Where this fits in practice
The Apple Pay QR code shows up in three real situations. Invoices and quotes where the customer is paying remotely: the code opens a hosted payment page that offers Apple Pay alongside card. Counter signs at a shop where the question “do you take Apple Pay?” comes up often: the code opens a one-line answer page so staff don’t repeat themselves. And membership or pass setup at the start of a customer relationship: the code opens a Wallet pass installer so the customer’s first payment two weeks later is one tap.

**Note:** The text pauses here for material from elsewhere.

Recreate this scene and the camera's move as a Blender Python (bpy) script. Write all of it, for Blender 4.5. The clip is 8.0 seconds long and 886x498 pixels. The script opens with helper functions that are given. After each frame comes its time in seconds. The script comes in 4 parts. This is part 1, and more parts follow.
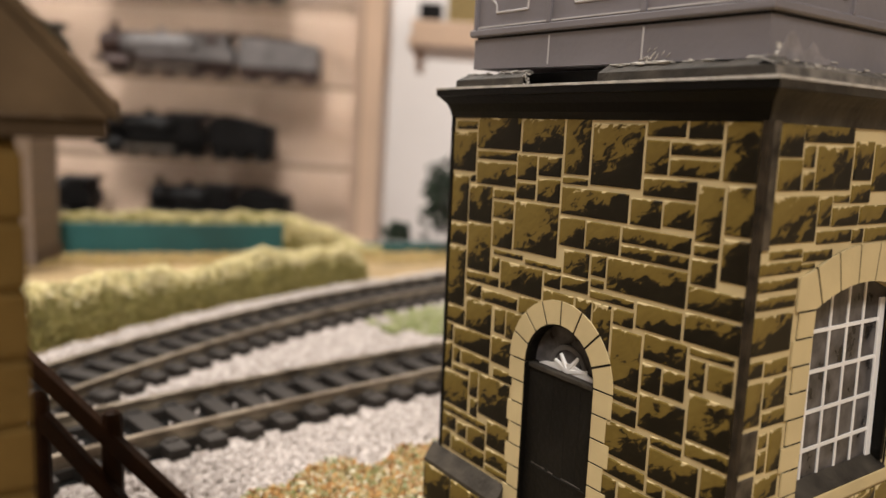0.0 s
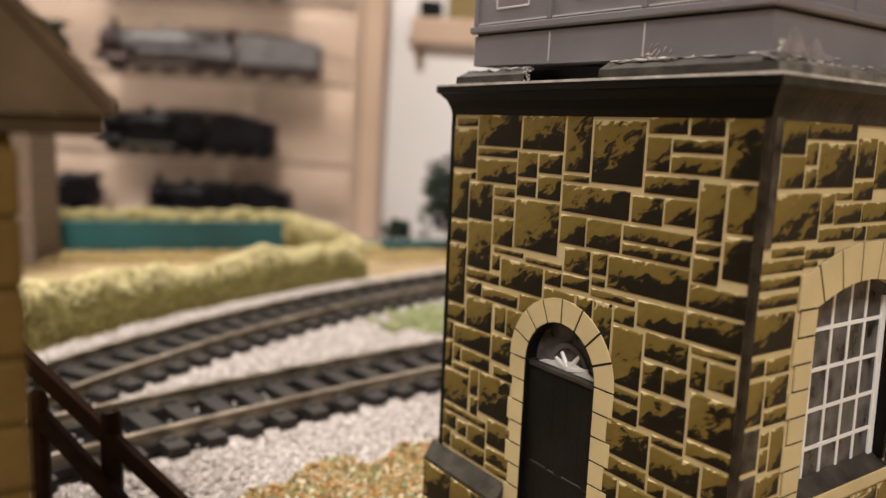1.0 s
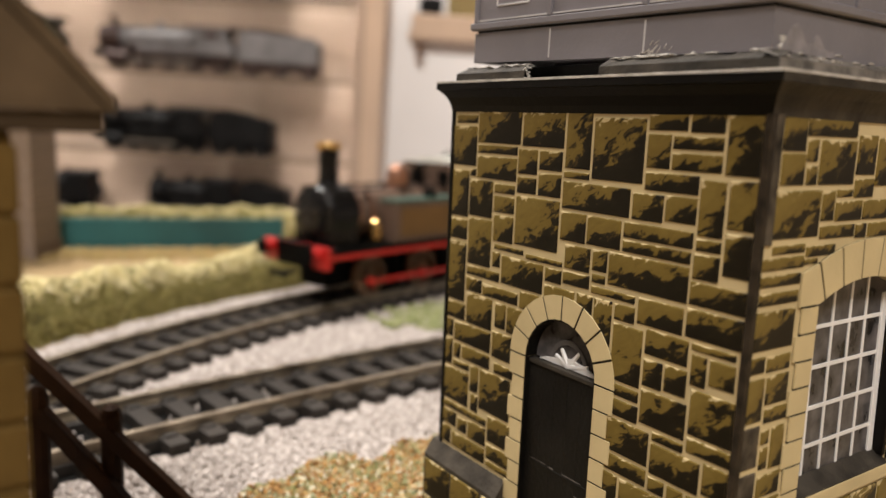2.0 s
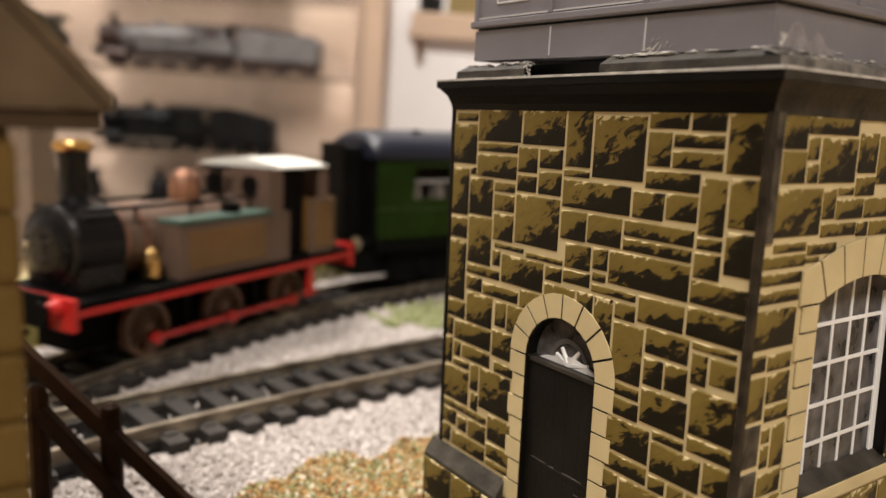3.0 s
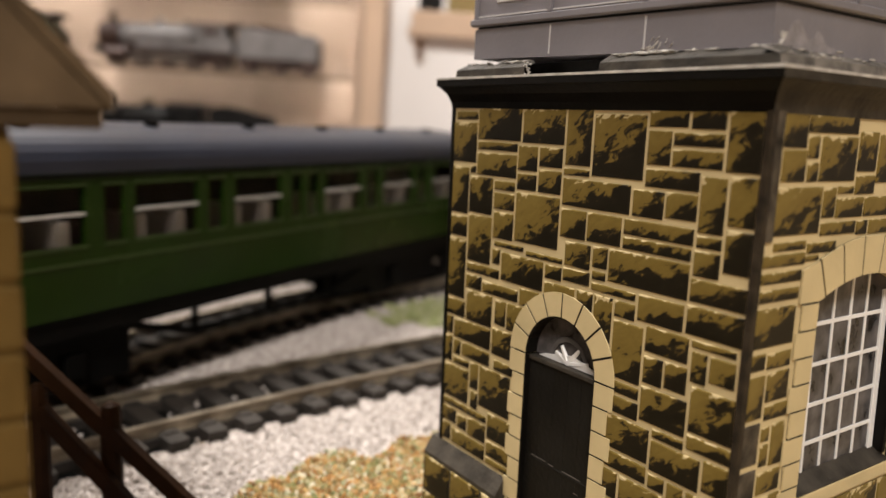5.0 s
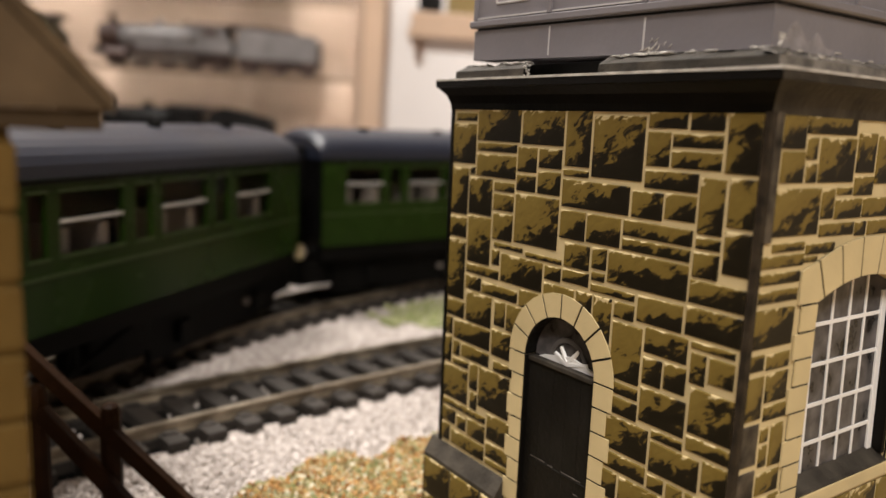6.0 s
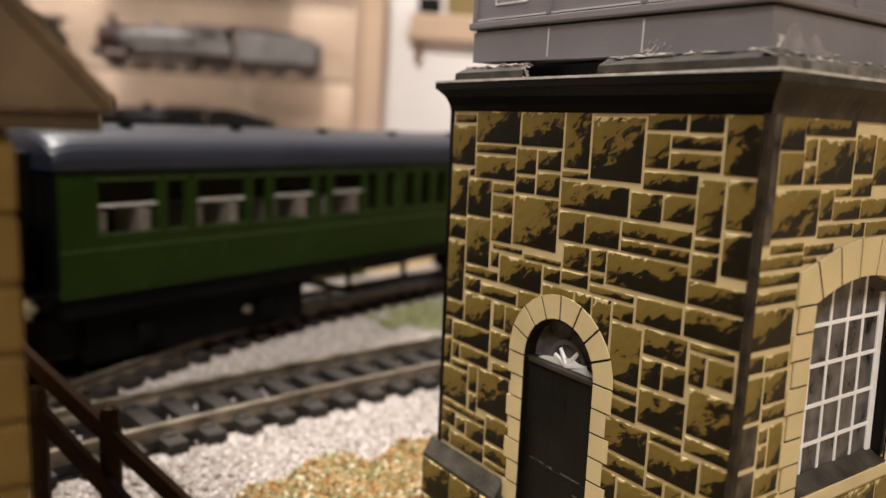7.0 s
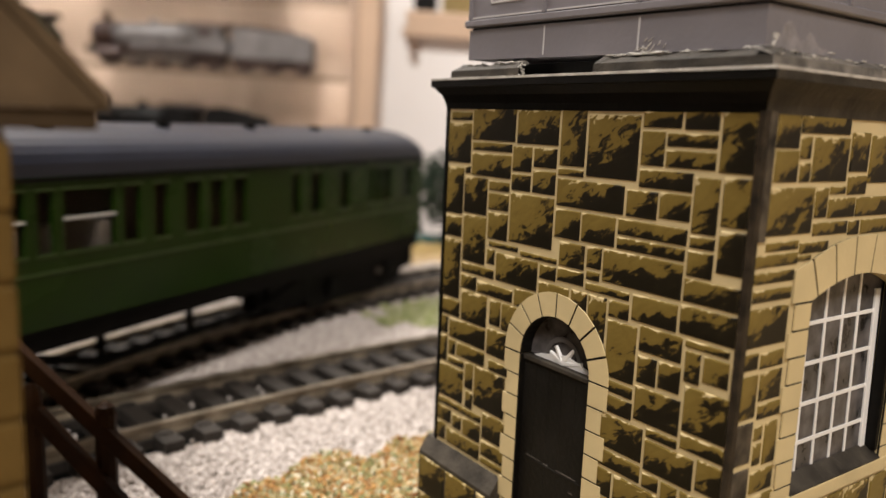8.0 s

Outside those three, the format usually doesn’t earn its real estate. A fast-line retailer where every customer already taps to pay doesn’t need a sign explaining tap-to-pay. A B2B operation invoicing through ACH doesn’t need a QR code at all. The test is whether a recurring question at checkout would be answered by what the code links to. If yes, print it. If no, the wall space is better used for something else.
QR codes don’t make Apple Pay work by themselves. They reduce the question-asking that happens at the counter when a customer isn’t sure if Apple Pay is accepted or how to use the digital receipt. A countertop sign answering both before they’re asked is what the code is really paying for.